Il y a "plus de victimes qui osent parler, mais surtout davantage de victimes qui sont entendues", estime la responsable de l'Observatoire des violences faites aux femmes en Seine-Saint-Denis, l'un des départements les plus touchés par ces violences. Mais si les femmes révèlent davantage les violences qu'avant, il y a encore beaucoup de progrès à faire pour les protéger, estime Ernestine Ronai.

franceinfo : Selon vous, y a-t-il davantage de victimes recensées car davantage de victimes osent parler ?

Ernestine Ronai : Oui, plus de victimes osent parler, mais surtout davantage de victimes sont entendues ! On parle de libération de la parole, moi je parlerais de libération de l'écoute : lorsque les victimes révèlent des violences, on les entend mieux, notamment les forces de sécurité, quand on voit l'augmentation du nombre de plaintes. Je crois qu'on peut encore s'améliorer largement et encore mieux écouter les femmes.

Je souhaite que le nombre de révélations aux forces de sécurité continuent à augmenter, et de manière encore plus importante. Aujourd'hui, une femme victime sur quatre soit va devant la police, soit appelle les forces de sécurité pour une intervention à domicile. C'est mieux, mais c'est encore très peu.
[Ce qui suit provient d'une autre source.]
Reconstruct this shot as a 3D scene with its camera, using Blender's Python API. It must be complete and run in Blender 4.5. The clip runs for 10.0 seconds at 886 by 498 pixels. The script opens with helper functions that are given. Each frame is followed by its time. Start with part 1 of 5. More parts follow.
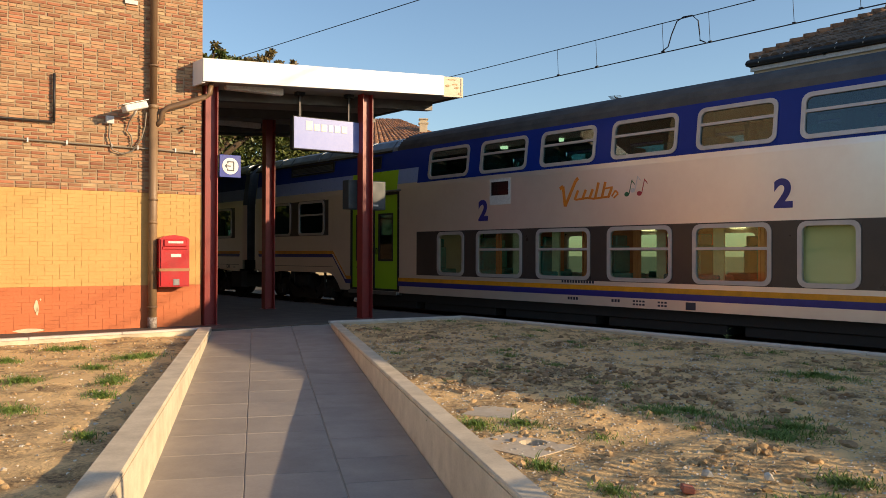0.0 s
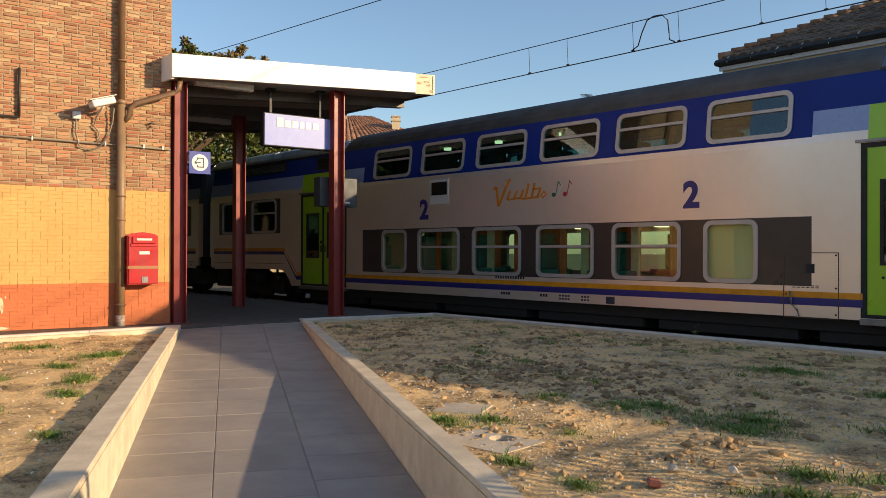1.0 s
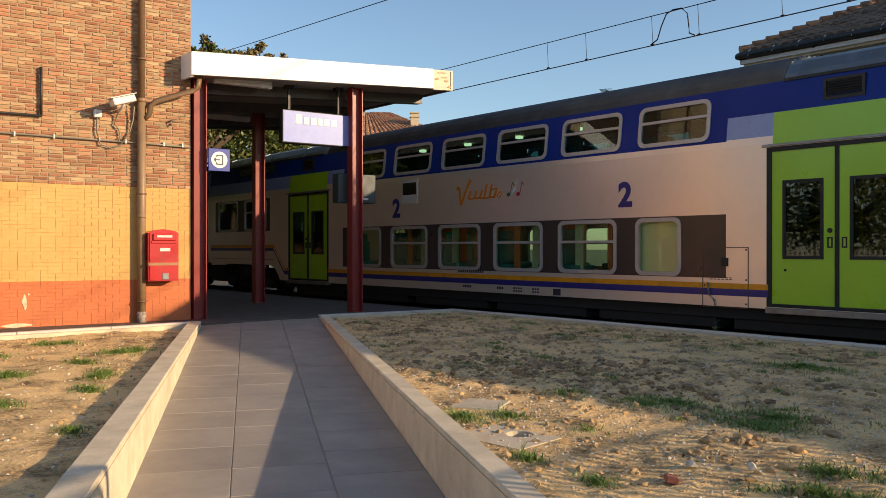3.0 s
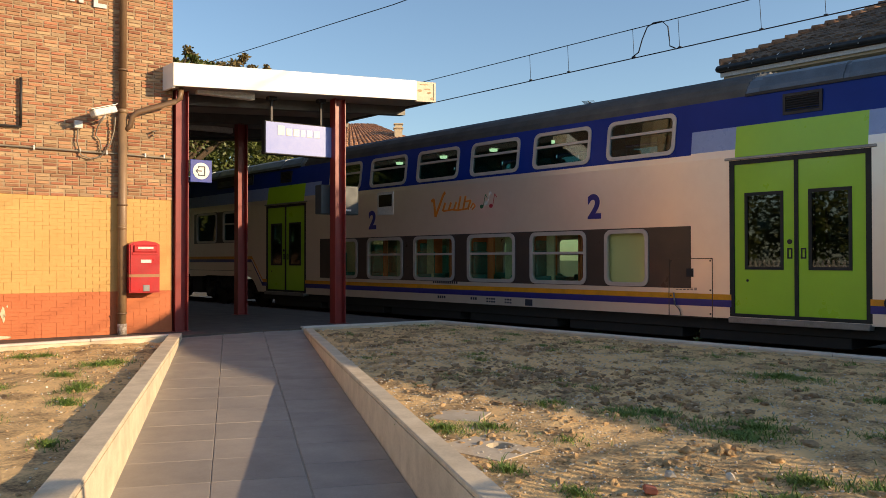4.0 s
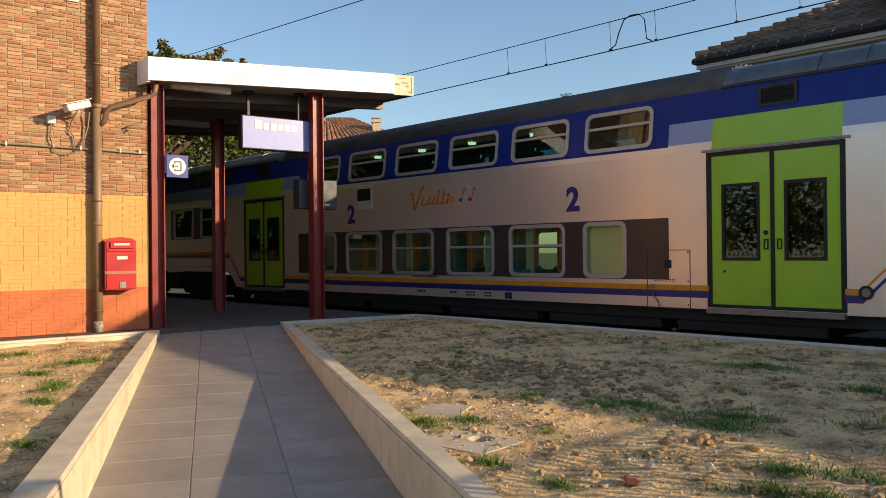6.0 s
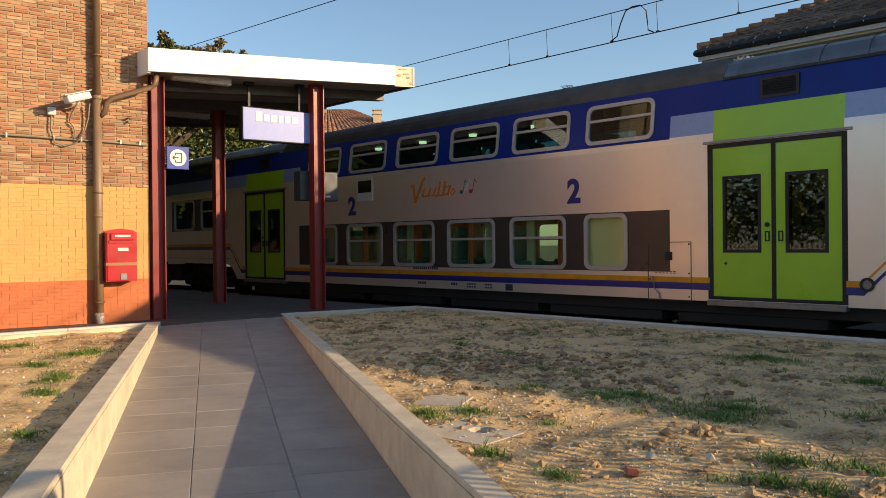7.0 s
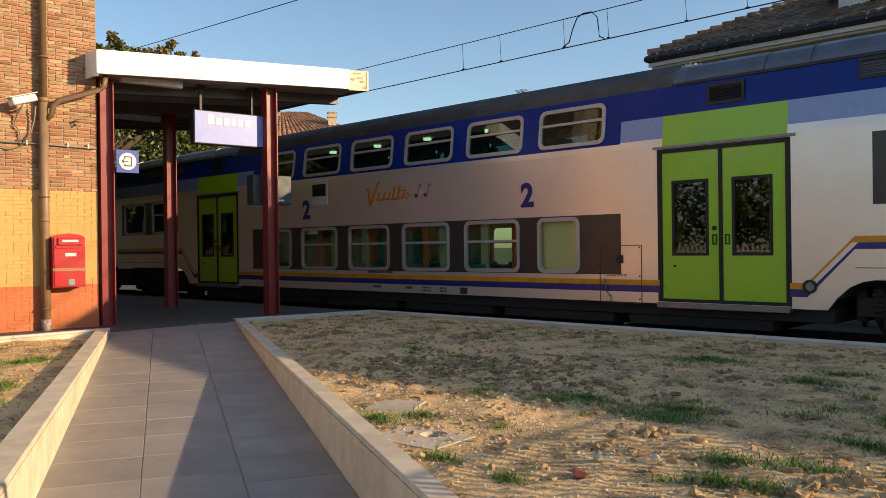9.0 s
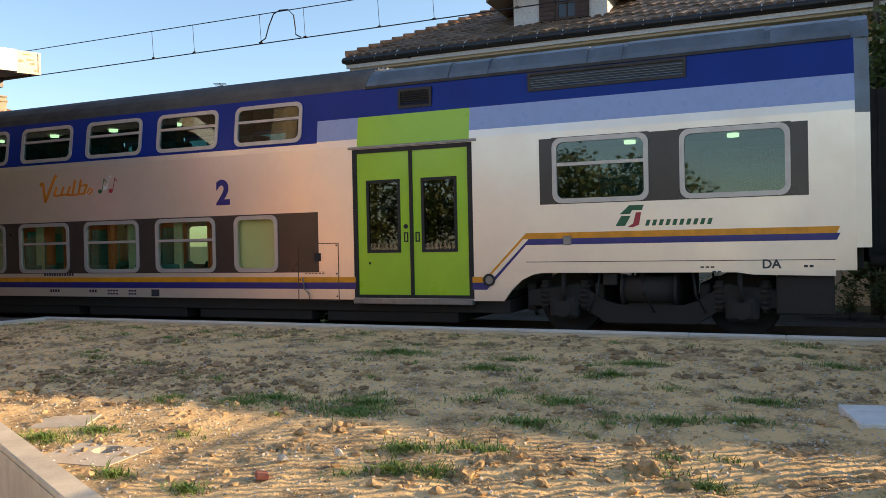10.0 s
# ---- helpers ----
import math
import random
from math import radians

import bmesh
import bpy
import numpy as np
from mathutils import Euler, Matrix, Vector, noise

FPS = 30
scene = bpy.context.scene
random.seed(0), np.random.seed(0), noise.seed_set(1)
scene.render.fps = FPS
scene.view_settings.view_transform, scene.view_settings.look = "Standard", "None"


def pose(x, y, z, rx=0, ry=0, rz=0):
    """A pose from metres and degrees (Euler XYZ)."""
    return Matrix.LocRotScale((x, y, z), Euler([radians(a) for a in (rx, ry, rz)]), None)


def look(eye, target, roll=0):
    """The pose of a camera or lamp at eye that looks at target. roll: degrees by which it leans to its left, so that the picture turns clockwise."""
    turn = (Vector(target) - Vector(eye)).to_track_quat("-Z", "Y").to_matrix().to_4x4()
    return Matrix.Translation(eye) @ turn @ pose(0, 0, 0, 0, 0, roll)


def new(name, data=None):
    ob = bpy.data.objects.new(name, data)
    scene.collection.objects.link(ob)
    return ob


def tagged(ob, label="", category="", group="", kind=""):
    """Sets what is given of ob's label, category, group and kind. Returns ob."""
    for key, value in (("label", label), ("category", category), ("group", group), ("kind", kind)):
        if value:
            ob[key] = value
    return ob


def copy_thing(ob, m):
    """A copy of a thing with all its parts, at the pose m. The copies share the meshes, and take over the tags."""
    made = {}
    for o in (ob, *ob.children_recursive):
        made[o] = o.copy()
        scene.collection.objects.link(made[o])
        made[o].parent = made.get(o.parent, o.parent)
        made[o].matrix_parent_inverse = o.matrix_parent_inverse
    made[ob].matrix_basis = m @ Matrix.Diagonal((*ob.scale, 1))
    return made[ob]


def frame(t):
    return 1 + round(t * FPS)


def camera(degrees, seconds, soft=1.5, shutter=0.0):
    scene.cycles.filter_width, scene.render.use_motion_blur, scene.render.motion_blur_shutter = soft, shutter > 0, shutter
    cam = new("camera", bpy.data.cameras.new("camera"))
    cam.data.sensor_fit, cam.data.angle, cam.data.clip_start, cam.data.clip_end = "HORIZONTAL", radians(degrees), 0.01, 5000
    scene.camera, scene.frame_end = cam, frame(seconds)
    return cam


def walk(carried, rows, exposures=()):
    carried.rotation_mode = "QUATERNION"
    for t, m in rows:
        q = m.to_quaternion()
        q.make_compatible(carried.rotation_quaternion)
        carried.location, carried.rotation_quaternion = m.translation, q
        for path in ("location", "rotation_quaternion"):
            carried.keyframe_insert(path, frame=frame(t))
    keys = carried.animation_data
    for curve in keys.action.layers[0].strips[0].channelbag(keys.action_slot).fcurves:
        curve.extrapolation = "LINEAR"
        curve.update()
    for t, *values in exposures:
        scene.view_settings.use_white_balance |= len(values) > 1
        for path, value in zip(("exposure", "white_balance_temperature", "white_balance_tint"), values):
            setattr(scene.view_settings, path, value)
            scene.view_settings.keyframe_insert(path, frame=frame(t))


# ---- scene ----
cam = camera(56.70, 10.0, 0.85)
PATH = [  # seconds, place, yaw, pitch, roll
    (0.0, -0.000, -0.000, 1.077, -40.000, 0.399, -0.200),
    (0.5, 0.009, -0.005, 1.071, -41.391, 0.024, -0.138),
    (1.0, 0.007, -0.018, 1.072, -41.903, 0.237, -0.192),
    (1.5, 0.015, -0.019, 1.073, -41.316, 0.395, -0.309),
    (2.0, 0.025, 0.002, 1.067, -40.333, -0.105, -0.077),
    (2.5, 0.022, -0.010, 1.068, -40.281, -0.225, -0.088),
    (4.0, 0.040, -0.050, 1.072, -41.623, 0.737, 0.054),
    (4.5, 0.037, -0.043, 1.071, -42.024, 0.911, -0.170),
    (5.0, 0.032, -0.040, 1.070, -42.687, 0.726, -0.075),
    (5.5, 0.039, -0.041, 1.075, -43.127, 0.517, 0.481),
    (7.0, 0.050, -0.034, 1.066, -43.017, -0.251, 0.536),
    (7.5, 0.047, -0.048, 1.073, -43.427, -0.214, 0.488),
    (8.0, 0.045, -0.058, 1.077, -43.537, -0.012, 0.840),
    (8.5, 0.044, -0.064, 1.083, -43.288, -0.127, 1.183),
    (9.0, 0.043, -0.085, 1.086, -46.063, -0.102, 0.717),
    (9.5, 0.077, -0.107, 1.086, -54.839, 0.030, 0.822),
    (10.0, 0.122, -0.182, 1.093, -66.387, -0.599, 1.197),
]
walk(cam, [(t, pose(x, y, z, 90 + p, r, w)) for t, x, y, z, w, p, r in PATH],
     [(0.0, 0.61, 7100, 11), (8.6, 0.61, 7100, 11), (9.3, 0.81, 7200, 12), (10.0, 1.22, 7300, 13)])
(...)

Qu'est-ce qui empêche les femmes victimes de porter plainte, est-ce la peur des représailles, de ne pas être écoutées ?

C'est plutôt la peur de ne pas être crues. Si je parle, est-ce qu'on va me protéger ? Lorsque les victimes parlent, il faut qu'elles soient protégées. Donc il faut séparer la sanction de la protection ; c'est normal que pour sanctionner quelqu'un, notamment l'agresseur conjugal, il y ait des éléments de preuve, une enquête, et ça prend un certain temps. Mais de l'autre côté, ce qui est important, c'est que si la dame révèle des violences, qu'on la croie tout de suite et qu'on la protège tout de suite.

Et pour cela, il existe des moyens, notamment l'ordonnance de protection, où la victime doit simplement montrer des éléments de preuve vraisemblables des violences qu'elle subit. Ça peut être des SMS, des mails, mais aussi un certificat de mon médecin, une attestation de mon assistante sociale. Tout cela fait ce qu'on appelle un faisceau d'indices, qui devrait permettre au juge aux affaires familiales de délivrer une ordonnance de protection, qui est très protectrice. C'est très insuffisamment utilisé encore en France.
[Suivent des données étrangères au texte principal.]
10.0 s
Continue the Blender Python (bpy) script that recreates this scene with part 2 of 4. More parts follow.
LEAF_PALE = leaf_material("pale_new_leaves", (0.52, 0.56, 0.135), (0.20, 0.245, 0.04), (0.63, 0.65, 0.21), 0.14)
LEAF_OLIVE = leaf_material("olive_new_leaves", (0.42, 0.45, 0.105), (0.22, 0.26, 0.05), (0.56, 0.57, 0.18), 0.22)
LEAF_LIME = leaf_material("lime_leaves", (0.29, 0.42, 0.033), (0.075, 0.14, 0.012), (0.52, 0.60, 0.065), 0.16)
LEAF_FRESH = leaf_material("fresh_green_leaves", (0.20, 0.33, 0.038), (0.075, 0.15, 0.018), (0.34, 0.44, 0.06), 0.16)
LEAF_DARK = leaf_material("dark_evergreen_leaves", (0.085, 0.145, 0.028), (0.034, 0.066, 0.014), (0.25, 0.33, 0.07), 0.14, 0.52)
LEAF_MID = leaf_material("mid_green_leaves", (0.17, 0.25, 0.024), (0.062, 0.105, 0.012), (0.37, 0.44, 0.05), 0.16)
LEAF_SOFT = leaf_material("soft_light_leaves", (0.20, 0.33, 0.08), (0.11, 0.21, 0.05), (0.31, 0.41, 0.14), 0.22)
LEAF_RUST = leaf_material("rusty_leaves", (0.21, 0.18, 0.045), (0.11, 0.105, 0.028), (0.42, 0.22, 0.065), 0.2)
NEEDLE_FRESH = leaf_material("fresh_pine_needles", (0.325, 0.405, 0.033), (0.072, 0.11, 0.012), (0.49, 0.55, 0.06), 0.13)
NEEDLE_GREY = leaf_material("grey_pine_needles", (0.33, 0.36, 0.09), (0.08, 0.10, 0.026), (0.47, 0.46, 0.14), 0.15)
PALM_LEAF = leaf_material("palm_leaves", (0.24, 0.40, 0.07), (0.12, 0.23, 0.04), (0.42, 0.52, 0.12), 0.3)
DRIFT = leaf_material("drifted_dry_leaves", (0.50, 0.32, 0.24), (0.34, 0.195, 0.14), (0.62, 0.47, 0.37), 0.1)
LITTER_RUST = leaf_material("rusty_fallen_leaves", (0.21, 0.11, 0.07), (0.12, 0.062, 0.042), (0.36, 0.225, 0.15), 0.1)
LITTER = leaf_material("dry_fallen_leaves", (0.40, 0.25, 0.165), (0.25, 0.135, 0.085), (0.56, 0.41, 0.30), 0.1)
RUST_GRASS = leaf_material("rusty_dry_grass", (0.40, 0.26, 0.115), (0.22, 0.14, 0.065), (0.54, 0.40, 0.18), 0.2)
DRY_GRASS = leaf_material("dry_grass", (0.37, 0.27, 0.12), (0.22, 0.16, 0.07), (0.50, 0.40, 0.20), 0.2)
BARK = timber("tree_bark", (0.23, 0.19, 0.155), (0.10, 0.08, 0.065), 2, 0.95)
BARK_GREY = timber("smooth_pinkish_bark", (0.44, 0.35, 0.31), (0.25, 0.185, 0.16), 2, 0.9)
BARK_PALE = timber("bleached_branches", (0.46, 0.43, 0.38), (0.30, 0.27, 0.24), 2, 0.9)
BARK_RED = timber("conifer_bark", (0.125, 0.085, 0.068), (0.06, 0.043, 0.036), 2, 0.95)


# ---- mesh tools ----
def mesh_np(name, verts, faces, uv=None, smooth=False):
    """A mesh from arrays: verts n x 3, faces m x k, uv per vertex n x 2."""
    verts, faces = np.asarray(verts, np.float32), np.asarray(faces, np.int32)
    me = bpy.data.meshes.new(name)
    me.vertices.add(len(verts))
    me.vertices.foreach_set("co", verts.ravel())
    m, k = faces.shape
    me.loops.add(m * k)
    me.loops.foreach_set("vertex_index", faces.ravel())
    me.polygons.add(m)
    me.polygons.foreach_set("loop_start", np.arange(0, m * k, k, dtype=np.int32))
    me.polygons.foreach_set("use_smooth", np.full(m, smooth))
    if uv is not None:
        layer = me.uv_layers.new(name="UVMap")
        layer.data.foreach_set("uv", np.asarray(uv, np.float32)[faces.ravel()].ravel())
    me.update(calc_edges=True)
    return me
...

Il existe des outils assez récents pour prévenir ces violences : sont-ils réellement utilisés et efficaces aujourd'hui ?

Le bracelet anti-rapprochement a quelques difficultés, mais il est en augmentation. C'est surtout le téléphone Grave danger qui est très pratique, facilement attribuable par le procureur, et qui lui se développe. Il y en a plus de 5 000 aujourd'hui en France, il en faudrait plus de 7 000, et qu'on continue à les distribuer dans les parquets. Et puis pour l'ordonnance de protection, il faut qu'on continue à en attribuer, là on est encore en dessous des possibilités.

Les cinq départements où il y a le plus de violences sont la Seine-Saint-Denis, le Pas-de-Calais, le Nord, la Guyane et la Réunion. Comment expliquez-vous cela, est-ce lié au taux de pauvreté ?

Je pense que l'augmentation du taux de plaintes est lié au travail que nous faisons, par exemple en Seine-Saint-Denis dans le cadre de l'Observatoire, avec l'ensemble des partenaires (la justice, la police, les associations), nous nous améliorons réellement dans le cadre de ce partenariat, avec la prise de conscience collective que les hommes violents sont toujours dangereux et imprévisibles.

C'est sûr que la précarité joue un rôle dans les violences, mais les violences sont dans toutes les couches de la société. Ce ne sont pas juste les femmes pauvres ou migrantes qui en sont victimes. En Seine-Saint-Denis, ça n'est pas parce que nous avons une population plus précaire, plus jeune, qu'il y a des violences, c'est parce que nous travaillons mieux, que les plaintes augmentent.